Reducing the state wage bill was one of the major targets the government had agreed with the IMF.

Capital of Zimbabe, Harare. Picture: Wikimedia Commons.

HARARE - Zimbabwe expects lacklustre economic growth next year, hit by a lack of foreign investment, low commodity prices, a liquidity crunch in the financial sector and weak domestic savings, Finance Minister Patrick Chinamasa said on Thursday.

In his 2015 budget to parliament, Chinamasa said President Robert Mugabe's government was struggling with a high wage bill, seen jumping to 81 percent of the budget from 70 percent.

Growth would tick up slightly to 3.2 percent in 2015 from 3.1 percent this year, while inflation would end 2014 below 1 percent and remain subdued throughout 2015.

The government expected to raise $4.1 billion in revenue, the bulk of which would go to salaries for state workers.

"Our revenues remain static and it is imperative that we walk the talk of re-engagement of private sector players, domestic and foreign and international financial institutions with a view to mobilising additional financing," Chinamasa said.

Donors have withheld financial aid to the Southern African country in protest over Mugabe's controversial policies, including his seizure of white-owned commercial farms and plans to compel foreign companies to cede majority shareholding to local blacks.

Chinamasa said reducing the state wage bill was one of the major targets the government had agreed with the International Monetary Fund under a staff monitoring programme aimed at eventually unlocking support.

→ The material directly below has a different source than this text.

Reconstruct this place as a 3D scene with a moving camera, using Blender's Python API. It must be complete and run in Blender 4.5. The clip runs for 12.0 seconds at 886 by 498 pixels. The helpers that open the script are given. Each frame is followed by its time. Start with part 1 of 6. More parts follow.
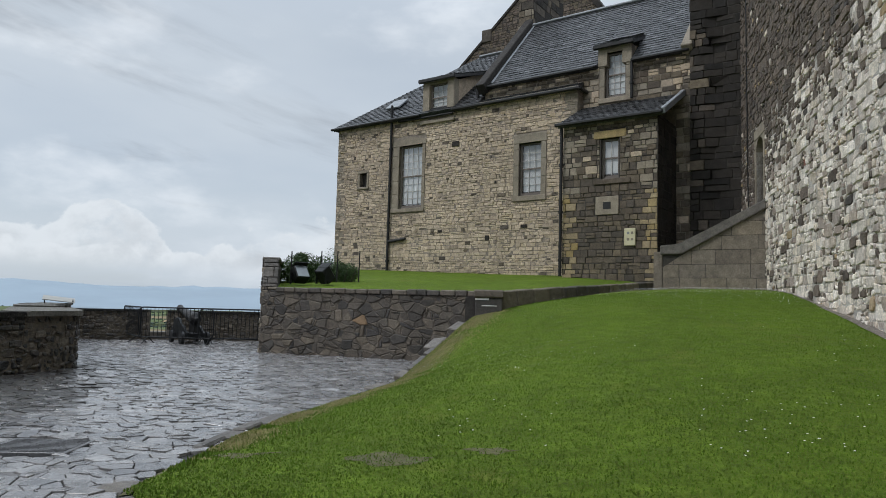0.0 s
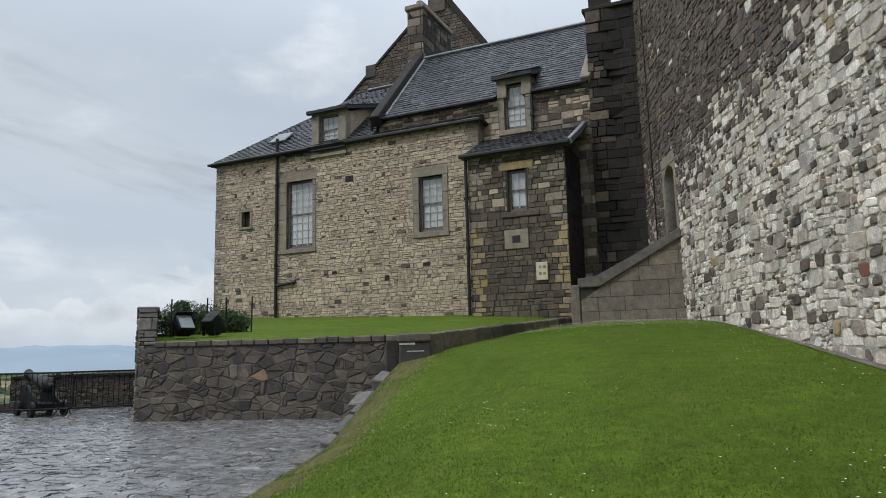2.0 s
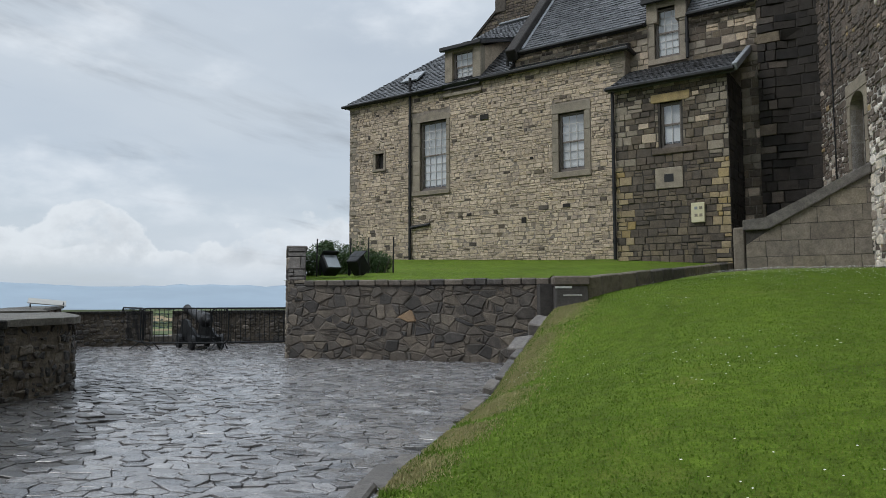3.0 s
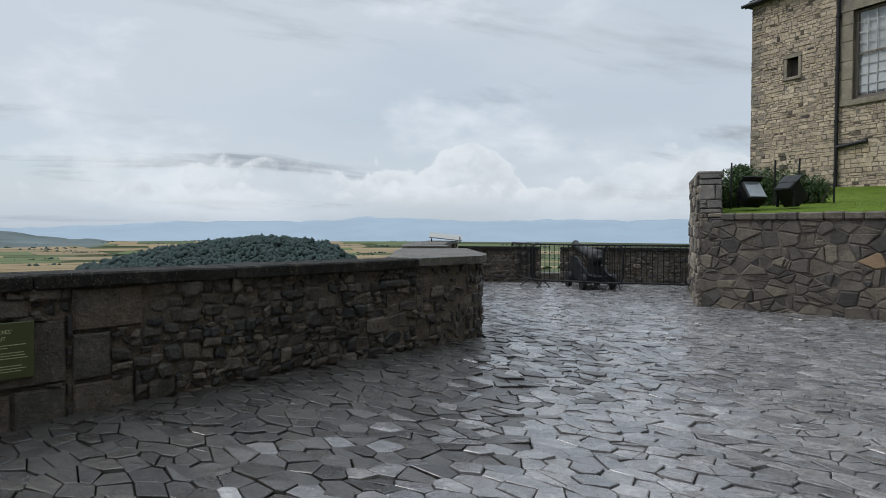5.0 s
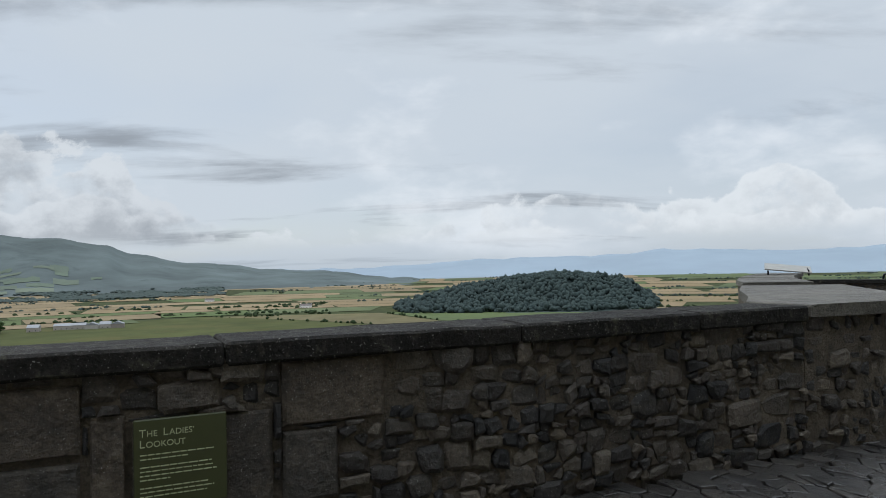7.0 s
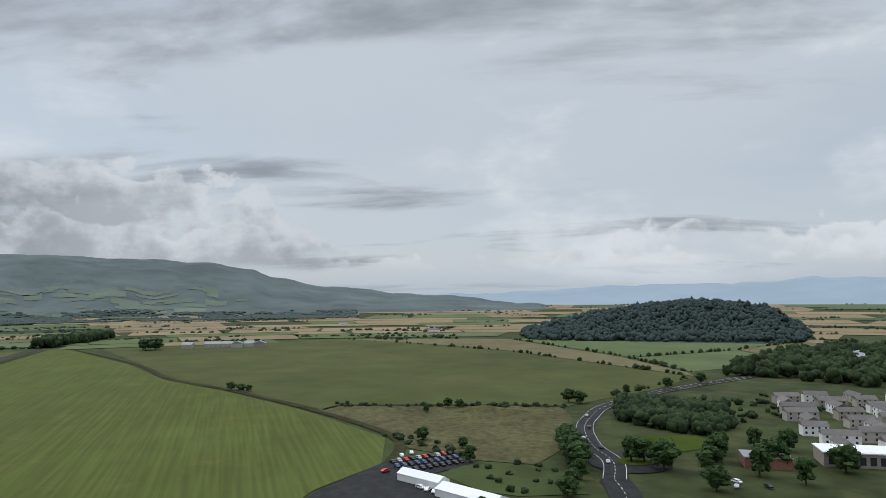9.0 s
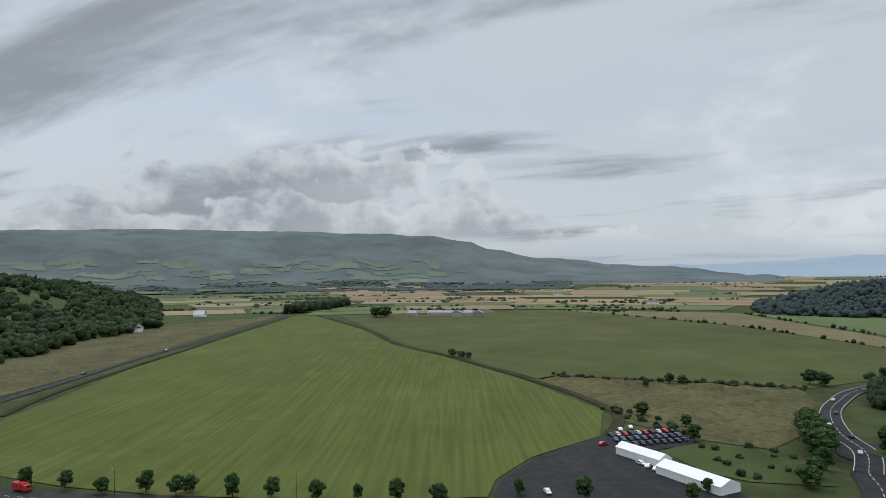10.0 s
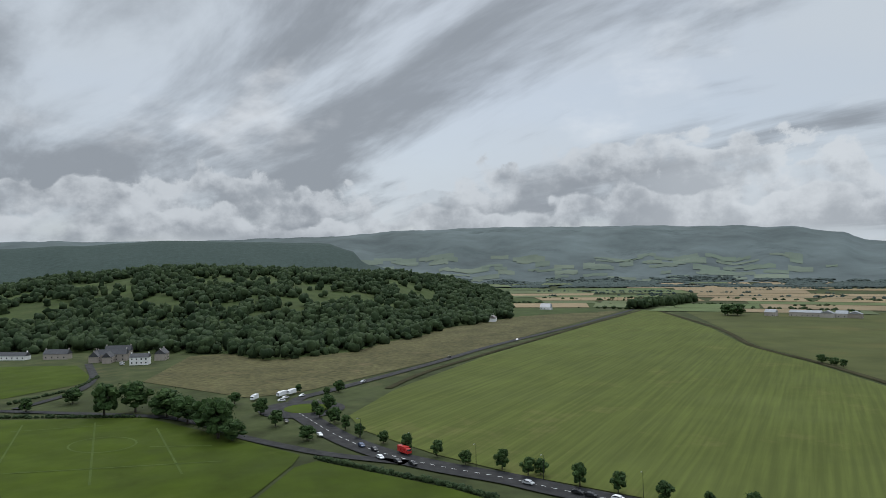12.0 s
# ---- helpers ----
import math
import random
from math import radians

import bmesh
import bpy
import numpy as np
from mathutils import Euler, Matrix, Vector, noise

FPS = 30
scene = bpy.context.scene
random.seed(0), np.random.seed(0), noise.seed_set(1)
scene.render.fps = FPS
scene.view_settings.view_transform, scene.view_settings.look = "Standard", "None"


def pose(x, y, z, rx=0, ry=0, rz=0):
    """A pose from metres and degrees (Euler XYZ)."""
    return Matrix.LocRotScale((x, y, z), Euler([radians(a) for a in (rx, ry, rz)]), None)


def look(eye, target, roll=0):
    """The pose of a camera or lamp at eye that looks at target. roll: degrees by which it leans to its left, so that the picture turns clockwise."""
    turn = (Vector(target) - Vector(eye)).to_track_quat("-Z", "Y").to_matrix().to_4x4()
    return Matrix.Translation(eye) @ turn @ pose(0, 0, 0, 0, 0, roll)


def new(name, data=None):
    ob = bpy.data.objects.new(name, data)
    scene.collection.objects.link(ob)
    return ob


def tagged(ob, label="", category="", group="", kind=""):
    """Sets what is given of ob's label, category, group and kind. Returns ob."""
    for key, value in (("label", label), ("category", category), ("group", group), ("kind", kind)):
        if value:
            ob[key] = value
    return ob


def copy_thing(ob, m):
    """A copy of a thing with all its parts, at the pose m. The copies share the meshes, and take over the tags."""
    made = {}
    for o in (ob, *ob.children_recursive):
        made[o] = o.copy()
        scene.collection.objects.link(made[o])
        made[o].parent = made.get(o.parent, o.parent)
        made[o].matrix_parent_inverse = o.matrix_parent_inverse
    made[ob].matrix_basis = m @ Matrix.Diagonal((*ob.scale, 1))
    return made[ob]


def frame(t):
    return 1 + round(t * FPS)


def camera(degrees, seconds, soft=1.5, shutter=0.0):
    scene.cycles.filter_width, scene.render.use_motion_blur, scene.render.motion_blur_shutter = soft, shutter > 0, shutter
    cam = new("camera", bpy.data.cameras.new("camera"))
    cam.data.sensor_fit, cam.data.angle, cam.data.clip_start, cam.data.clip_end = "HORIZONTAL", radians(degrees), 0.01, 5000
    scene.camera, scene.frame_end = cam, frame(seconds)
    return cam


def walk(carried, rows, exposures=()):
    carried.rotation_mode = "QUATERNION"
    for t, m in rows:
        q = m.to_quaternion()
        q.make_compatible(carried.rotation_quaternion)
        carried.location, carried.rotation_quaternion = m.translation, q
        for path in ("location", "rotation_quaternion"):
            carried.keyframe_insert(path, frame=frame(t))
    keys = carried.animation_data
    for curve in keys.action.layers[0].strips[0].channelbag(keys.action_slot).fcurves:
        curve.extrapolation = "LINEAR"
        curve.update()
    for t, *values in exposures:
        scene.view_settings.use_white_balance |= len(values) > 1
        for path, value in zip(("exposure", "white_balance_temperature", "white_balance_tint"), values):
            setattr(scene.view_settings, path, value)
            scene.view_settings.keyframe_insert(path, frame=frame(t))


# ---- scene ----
cam = camera(66.0, 12.0, soft=0.85)
PATH = [
    (0, (2.983, -3.515, 1.225), (2.660, -1.548, 1.39), 1.6),
    (0.5, (2.704, -3.086, 1.232), (2.648, -1.103, 1.487), 0.8),
    (1, (2.438, -2.647, 1.241), (2.521, -0.673, 1.55), -0.4),
    (1.5, (2.130, -2.269, 1.255), (2.245, -0.299, 1.579), -1.4),
    (2, (1.801, -1.908, 1.26), (1.853, 0.07, 1.552), -1.4),
    (2.5, (1.447, -1.517, 1.263), (1.358, 0.469, 1.486), -0.8),
    (3, (1.037, -1.137, 1.223), (0.748, 0.837, 1.362), -0.1),
    (3.5, (0.634, -0.74, 1.197), (0.104, 1.188, 1.252), 0.3),
    (3.7, (0.461, -0.576, 1.216), (-0.173, 1.321, 1.244), 0.3),
    (5.3, (-0.811, 0.861, 1.252), (-2.153, 2.343, 1.214), -0.1),
    (5.5, (-0.954, 1.027, 1.252), (-2.367, 2.443, 1.233), -0.4),
    (6, (-1.433, 1.424, 1.238), (-3.012, 2.651, 1.249), -1.0),
    (6.5, (-1.939, 1.693, 1.24), (-3.643, 2.739, 1.276), -1.2),
    (7, (-2.453, 1.972, 1.253), (-4.221, 2.907, 1.308), -1.2),
    (7.2, (-2.666, 2.086, 1.285), (-4.447, 2.995, 1.355), -1.2),
    (8.8, (-4.786, 2.78, 1.339), (-6.662, 3.459, 1.479), -0.8),
    (9, (-5.067, 2.844, 1.34), (-6.972, 3.436, 1.475), -0.5),
    (9.5, (-5.313, 2.936, 1.344), (-7.288, 3.236, 1.441), -0.2),
    (10, (-5.412, 2.909, 1.35), (-7.411, 2.888, 1.407), -0.6),
    (10.5, (-5.486, 2.825, 1.345), (-7.464, 2.527, 1.387), -0.9),
    (11, (-5.519, 2.714, 1.33), (-7.443, 2.171, 1.375), -1.0),
    (11.5, (-5.545, 2.586, 1.315), (-7.388, 1.813, 1.368), -0.8),
    (12, (-5.545, 2.491, 1.306), (-7.298, 1.53, 1.359), -0.7),
]
EXPOSURES = [(0.0, 0.0, 6280, 10), (7.2, 0.0, 6280, 10), (8.9, -0.15, 6330, 10), (12.0, -0.12, 6330, 10)]
walk(cam, [(t, look(eye, target, roll)) for t, eye, target, roll in PATH], EXPOSURES)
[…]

Zimbabwe was reviewing its black economic empowerment law and firms would negotiate with relevant government departments on how to comply with the regulations.

He said more than 4,600 companies had shut between 2011-2014, throwing 55,443 workers onto the streets and pushing unemployment above 80 percent.

To boost mining production, Chinamasa said he would defer a 15 percent tax penalty on raw platinum after platinum mining companies provided timelines for constructing refineries.

To boost government plans to add value to minerals and attract investment, Chinamasa removed a 15 percent royalty tax on all diamonds that are cut and polished in the country.

The government had set up a sovereign wealth fund to be funded from 25 percent of royalties on exports of diamonds, gas, granite and other minerals, Chinamasa said.

It had also approved the state-owned infrastructure bank to issue $140 million worth of bonds to develop crumbling infrastructure, improve water services and electricity supply.